The fish bags are much easier than hard coolers to fit in the boat. They wash out easily and fold up for easy storage. And they keep fish straighter, which means you don’t have to bend them back to fillet them if they go into rigor. This kill method reduces how quickly and intensely fish go into rigor, which is what causes chemical processes that make fish tougher (chewier) and less tasty. Bending fish back into shape tears flesh (called gaping) and makes it mushy and tasteless.
As mentioned, the best killing method is with a brain spike. They aren’t expensive and a good one can be purchased from AFTCO. Insert the spike into the brain at about a 30-degree angle at the top of the head just behind the eyes. The fish will quiver momentarily and then go still.
Soft-sided, insulated fish bags are easy to clean and store, and come in a variety of sizes. You also need what AFTCO calls a “Circuit Breaker” wire for destroying the fish’s spinal cord. The 22g 20-inch wire is perfect for working with most fish the size we keep—13-inch bass, for example, and 16- to 18-inch walleyes. Insert the wire into the brain cavity, slide it to the back and find the opening to the spinal canal.
If the wire doesn’t slide down the length of the fish easily you may have to use the spike to open the back of the brain just a bit more. As you slide the wire down the spine the fish will quiver from time to time as you destroy the cord. Then bleed the fish as described before placing it into the ice slurry and away you go.

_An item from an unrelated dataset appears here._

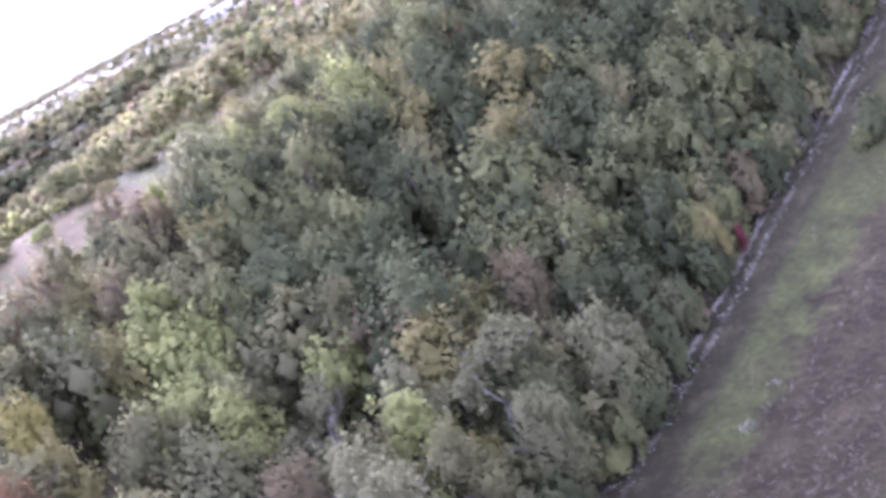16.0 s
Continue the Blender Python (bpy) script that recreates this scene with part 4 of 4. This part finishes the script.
# pale dry brush in the rough grass
STRAW = leaf_material("dry_leaf", (0.1170, 0.1157, 0.0871), (0.1890, 0.1869, 0.1452), (0.2700, 0.2626, 0.2117), 0.2)
LEAF["straw"] = STRAW
TONE_WORDS["straw"] = "pale dry"
for x, y, r, hgt in ((13.2, 108.8, 1.0, 1.9), (16.9, 111.7, 0.8, 1.2), (17.6, 112.3, 0.6, 0.9), (18.9, 114.4, 0.7, 1.1), (19.2, 113.1, 0.8, 1.0), (23.0, 121.2, 0.5, 1.1), (23.3, 122.2, 0.5, 0.8), (28.2, 121.0, 1.0, 0.6),
                     (35.8, 132.8, 0.7, 0.7), (32.8, 130.1, 0.7, 0.6), (27.4, 104.3, 1.3, 0.7), (25.6, 104.9, 0.8, 0.5), (26.9, 91.3, 1.2, 0.5), (32.9, 93.9, 1.5, 0.6), (31.0, 95.0, 0.9, 0.5)):
    shrub(x, y, r, hgt, "straw", 3, 40 * x, "low sparse pale dry brush in the rough field", "dry brush")
for k in range(22):
    a, q = rs.uniform(0, 6.28), math.sqrt(rs.uniform(0.45, 1.35))
    p1, p2 = CLEAR[2] * q * math.cos(a), CLEAR[3] * q * math.sin(a)
    x, y = CLEAR[0] + p1 * math.cos(CLEAR[4]) - p2 * math.sin(CLEAR[4]), CLEAR[1] + p1 * math.sin(CLEAR[4]) + p2 * math.cos(CLEAR[4])
    tone = ("olive", "lime", "gold", "gold")[int(rs.integers(0, 4))]
    shrub(x, y, rs.uniform(1.0, 2.2), rs.uniform(0.7, 1.5), tone, int(rs.integers(0, 3)), rs.uniform(0, 360), "low %s bush on the bare clearing" % TONE_WORDS[tone], "bushes on the clearing")

# bare grey trees standing dead in the wood
def dead_tree(x, y, top, seed):
    z = float(height(x, y))
    V, F, ends = branching(random.Random(seed), (top - z) * 1.03, 0.075, 3, 3)
    ob = mesh_object("bare_tree", V, F, PALE_BARK)
    ob.matrix_world = pose(x, y, z)
    return tagged(ob, "leafless grey dead tree in the wood", "tree", "bare trees")


for i, (x, y, top) in enumerate(BARE):
    dead_tree(x, y, top, i)

# grey leafless bushes beside the track
def bare_shrub(x, y, hgt, seed):
    r = random.Random(seed)
    root = new("bare_shrub")
    for k in range(6):
        V, F, ends = branching(r, hgt * r.uniform(0.75, 1.05), 0.035, 4, 2)
        stem = mesh_object("stem", V, F, PALE_BARK, root)
        a = k * 1.05 + r.uniform(-0.3, 0.3)
        stem.matrix_local = pose(0.25 * math.cos(a), 0.25 * math.sin(a), 0, -24 * math.sin(a), 24 * math.cos(a), r.uniform(0, 360))
    root.matrix_world = pose(x, y, float(height(x, y)))
    return tagged(root, "grey leafless bush beside the track", "shrub", "bare bushes")


for i, (x, y, hgt) in enumerate(((49.2, 160.4, 3.4), (50.6, 162.2, 3.0), (47.6, 158.6, 2.6))):
    bare_shrub(x, y, hgt, 60 + i)

# dry tufts in the rough field, and stones in the wheel rut
rt = np.random.default_rng(31)
pts = []
while len(pts) < 9000:
    u, v = rt.uniform(-75, 70), rt.uniform(-34, 3)
    if v > float(track_v(u)) - 2.4 and u > -20:
        continue
    c = noise.noise((u * 0.16, v * 0.3, 1.0)) + 0.6 * noise.noise((u * 0.5, v * 0.8, 4.0))
    lush = v > -2.0 - 12 * max(0.0, min(1.0, (u - 5) / 37.0)) ** 2.6 and u > 6
    if c + rt.normal() * 0.45 < (0.75 if lush else 0.0):
        continue
    pts.append(xy(u, v))
pts = np.array(pts)
zt = height(pts[:, 0], pts[:, 1])
base = np.column_stack([pts, zt])
blades = []
for k in range(3):
    a = rt.uniform(0, 6.28, len(base))
    side = np.column_stack([np.cos(a), np.sin(a), np.zeros(len(a))]) * rt.uniform(0.03, 0.08, (len(a), 1))
    lean = np.column_stack([rt.normal(size=(len(a), 2)) * 0.3, rt.uniform(0.06, 0.28, len(a))])
    off = np.column_stack([rt.normal(size=(len(a), 2)) * 0.12, np.full(len(a), -0.03)])
    blades.append(np.stack([base + off - side, base + off + side, base + off + lean], axis=1))
B = np.concatenate(blades)
tagged(new("dry_grass", leaf_mesh("dry_grass", B, None, DRY)), "pale dry grass tufts over the rough field", "grass", kind="stuff")


def stone_geo(r, rng_):
    bm = bmesh.new()
    bmesh.ops.create_icosphere(bm, subdivisions=1, radius=r)
    for w in bm.verts:
        w.co *= rng_.uniform(0.7, 1.2)
        w.co.z *= 0.55
    v = [tuple(w.co) for w in bm.verts]
    f = [tuple(w.index for w in q.verts) for q in bm.faces]
    bm.free()
    return v, f


rq = random.Random(3)
SV, SF = [], []
forms = [stone_geo(1.0, rq) for _ in range(6)]
while len(SV) < 12 * 620:
    u = rq.uniform(6, 66)
    if noise.noise((u * 0.35, 2.0, 0.0)) < -0.15:
        continue
    side = 2.15 if rq.random() < 0.75 else 0.85
    v = float(track_v(u)) + side + rq.gauss(0, 0.33)
    x, y = xy(u, v)
    s = rq.uniform(0.03, 0.09)
    fv, ff = forms[rq.randrange(6)]
    o, a = len(SV), rq.uniform(0, 6.28)
    z = float(height(x, y))
    SV += [(x + s * (p[0] * math.cos(a) - p[1] * math.sin(a)), y + s * (p[0] * math.sin(a) + p[1] * math.cos(a)), z + s * p[2]) for p in fv]
    SF += [tuple(i + o for i in q) for q in ff]
tagged(mesh_object("track_stones", SV, SF, STONE), "pale broken stones lying along the wheel ruts", "stones", kind="stuff")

The other remarkable thing about this fish-kill method is that it produces fish that often gets better with a little aging. Instead of having to worry about eating fish before 3 days pass, properly handled fish can gather an intensity and depth of flavor. The Japanese call this umami (oo-ma-mee). Without blood in the flesh and all the stress chemicals fish often keeps for many days and cooks up better then—so long as it’s properly stored of course.
A simple mantra that captures the essence of this gold standard for fish care is Catch, Kill, Bleed, Chill. This best possible way to care for the catch ensures killer tasting fish when they get to the table.